Dalva also watches horror films at too early an age— mostly because she has no parent or older sibling to explain it isn’t real— and they begin to give her a skewed perception of death. We see her watch George A. Romero’s Night of the Living Dead and Mary Lambert’s Stephen King adaptation, Pet Sematary. Both films deal with resurrecting the dead, and Lambert’s in particular involves how we deal with grief. Dalva’s belief she can use spells to raise the dead lead her into a fantasy world that acts as a macabre exoskeleton to shield her from painful realities in a cold, capitalist, death-filled world.
“No use paying to keep the dead dead”
Amaral’s second feature proves her brand of horror is firmly rooted in social realities. Some Western horror fans may roll their eyes. There’s often a cry of “It’s meant to be entertainment” and other like-minded choruses when, historically, the horror genre has been a vessel for social issues since the first scary stories were told around a fire. Horror’s many elements can provide a unique method for artists to convey important subject matter through fiction, and in an era of widening inequality across the globe these are necessary tools.

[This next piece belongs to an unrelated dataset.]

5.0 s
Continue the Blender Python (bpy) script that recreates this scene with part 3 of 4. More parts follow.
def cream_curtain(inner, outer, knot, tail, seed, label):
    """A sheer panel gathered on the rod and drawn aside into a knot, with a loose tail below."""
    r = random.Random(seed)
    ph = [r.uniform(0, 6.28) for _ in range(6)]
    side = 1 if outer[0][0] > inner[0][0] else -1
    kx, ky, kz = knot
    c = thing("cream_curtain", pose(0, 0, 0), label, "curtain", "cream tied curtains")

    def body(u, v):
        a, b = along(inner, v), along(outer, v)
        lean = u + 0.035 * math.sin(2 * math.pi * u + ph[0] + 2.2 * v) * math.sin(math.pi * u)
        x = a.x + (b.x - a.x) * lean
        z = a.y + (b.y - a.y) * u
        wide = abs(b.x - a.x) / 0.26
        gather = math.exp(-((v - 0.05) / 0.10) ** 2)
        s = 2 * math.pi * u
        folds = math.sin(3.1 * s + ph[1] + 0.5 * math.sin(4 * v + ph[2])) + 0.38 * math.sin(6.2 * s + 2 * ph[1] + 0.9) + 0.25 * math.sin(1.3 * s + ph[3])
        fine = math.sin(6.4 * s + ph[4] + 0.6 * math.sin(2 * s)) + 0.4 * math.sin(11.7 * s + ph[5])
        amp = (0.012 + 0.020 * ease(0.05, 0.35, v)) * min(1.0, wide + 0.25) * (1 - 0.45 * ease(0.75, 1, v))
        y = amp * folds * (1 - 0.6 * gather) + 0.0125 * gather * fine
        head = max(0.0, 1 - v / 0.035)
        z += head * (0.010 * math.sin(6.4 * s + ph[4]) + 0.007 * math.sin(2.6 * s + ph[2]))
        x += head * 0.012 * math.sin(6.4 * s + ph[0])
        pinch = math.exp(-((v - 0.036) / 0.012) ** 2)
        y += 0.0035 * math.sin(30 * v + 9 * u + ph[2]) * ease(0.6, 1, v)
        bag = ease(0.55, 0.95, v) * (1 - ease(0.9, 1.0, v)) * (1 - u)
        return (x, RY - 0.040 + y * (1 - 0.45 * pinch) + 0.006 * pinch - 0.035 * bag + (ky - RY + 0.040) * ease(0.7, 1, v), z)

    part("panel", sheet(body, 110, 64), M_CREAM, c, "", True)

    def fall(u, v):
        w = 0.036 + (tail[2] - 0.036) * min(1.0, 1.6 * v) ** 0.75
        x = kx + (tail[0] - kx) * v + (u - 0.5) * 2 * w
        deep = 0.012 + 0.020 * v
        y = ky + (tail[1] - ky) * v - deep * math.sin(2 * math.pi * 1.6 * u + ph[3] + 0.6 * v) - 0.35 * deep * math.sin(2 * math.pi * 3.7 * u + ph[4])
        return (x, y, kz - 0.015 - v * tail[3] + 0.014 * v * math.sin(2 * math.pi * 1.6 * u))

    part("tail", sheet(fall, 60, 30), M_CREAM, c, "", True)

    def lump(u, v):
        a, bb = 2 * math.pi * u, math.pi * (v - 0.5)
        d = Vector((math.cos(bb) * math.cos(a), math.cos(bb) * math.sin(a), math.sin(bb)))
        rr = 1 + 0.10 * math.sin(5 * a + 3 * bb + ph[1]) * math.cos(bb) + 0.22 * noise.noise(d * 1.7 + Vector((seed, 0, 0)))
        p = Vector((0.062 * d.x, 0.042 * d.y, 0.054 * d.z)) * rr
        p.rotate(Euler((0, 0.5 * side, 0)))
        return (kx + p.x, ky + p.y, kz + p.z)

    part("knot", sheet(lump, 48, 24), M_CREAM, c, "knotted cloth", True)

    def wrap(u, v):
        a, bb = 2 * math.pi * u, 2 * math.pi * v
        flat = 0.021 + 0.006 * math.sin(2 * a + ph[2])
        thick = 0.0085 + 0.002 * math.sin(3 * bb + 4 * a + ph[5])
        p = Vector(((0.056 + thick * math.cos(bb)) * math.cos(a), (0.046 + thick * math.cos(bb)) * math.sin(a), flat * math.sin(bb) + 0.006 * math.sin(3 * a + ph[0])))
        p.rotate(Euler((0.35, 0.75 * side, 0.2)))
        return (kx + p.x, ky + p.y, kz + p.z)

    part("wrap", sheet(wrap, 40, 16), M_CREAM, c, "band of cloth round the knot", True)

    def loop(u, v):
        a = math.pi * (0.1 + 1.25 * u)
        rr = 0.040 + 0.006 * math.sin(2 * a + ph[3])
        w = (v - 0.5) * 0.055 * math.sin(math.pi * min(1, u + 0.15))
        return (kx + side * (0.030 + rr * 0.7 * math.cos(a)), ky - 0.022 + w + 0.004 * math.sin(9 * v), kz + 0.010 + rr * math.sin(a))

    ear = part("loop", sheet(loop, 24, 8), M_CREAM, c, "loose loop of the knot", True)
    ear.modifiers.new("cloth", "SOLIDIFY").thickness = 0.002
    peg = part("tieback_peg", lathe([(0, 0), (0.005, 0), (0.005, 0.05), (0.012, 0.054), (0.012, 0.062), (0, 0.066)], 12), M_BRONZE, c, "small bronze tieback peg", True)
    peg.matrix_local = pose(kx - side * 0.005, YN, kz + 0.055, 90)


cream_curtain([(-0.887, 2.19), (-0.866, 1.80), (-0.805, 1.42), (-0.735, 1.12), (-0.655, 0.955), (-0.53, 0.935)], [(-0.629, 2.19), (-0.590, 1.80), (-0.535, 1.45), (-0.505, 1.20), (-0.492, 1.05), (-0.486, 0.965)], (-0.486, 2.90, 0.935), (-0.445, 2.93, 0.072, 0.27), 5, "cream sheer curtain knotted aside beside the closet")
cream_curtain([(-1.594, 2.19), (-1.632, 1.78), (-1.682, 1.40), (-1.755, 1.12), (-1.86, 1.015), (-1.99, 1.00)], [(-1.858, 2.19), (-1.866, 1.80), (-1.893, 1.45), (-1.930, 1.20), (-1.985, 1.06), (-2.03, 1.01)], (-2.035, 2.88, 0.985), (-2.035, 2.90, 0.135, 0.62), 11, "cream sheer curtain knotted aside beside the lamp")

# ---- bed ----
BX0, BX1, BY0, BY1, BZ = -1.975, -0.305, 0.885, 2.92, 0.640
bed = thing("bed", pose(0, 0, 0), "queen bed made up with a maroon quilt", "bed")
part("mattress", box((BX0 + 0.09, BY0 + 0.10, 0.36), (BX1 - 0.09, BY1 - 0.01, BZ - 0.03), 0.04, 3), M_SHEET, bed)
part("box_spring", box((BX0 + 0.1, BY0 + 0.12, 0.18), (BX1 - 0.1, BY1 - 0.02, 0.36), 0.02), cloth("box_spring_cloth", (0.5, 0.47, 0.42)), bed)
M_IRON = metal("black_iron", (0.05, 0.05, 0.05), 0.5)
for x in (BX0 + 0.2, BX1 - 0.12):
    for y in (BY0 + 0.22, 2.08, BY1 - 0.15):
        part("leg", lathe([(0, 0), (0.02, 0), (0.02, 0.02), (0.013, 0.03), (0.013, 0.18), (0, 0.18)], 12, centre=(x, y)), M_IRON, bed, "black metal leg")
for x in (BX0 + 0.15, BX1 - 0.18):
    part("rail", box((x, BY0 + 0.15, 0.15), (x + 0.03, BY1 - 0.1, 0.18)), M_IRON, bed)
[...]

The Father’s Shadow is a perfectly Marxist horror, centred on the drama of a lower class family near collapse. Plenty of images will stand out to viewers interested in Amaral’s themes. Jorge stands in as a symbol of Brazil’s working class, who wither away into ghostly remnants of their former selves while the world continues without them. Dalva encompasses all the negative effects of the proletariat’s alienation from themselves and their families. Their situation is specific to Brazil, though the struggle itself is a universal one from South America right to Newfoundland and Labrador in Canada where Father Gore lives. Working class people are turned into zombies by a capitalist system every day, all over the globe. If only the pure hearts of children could resurrect us all.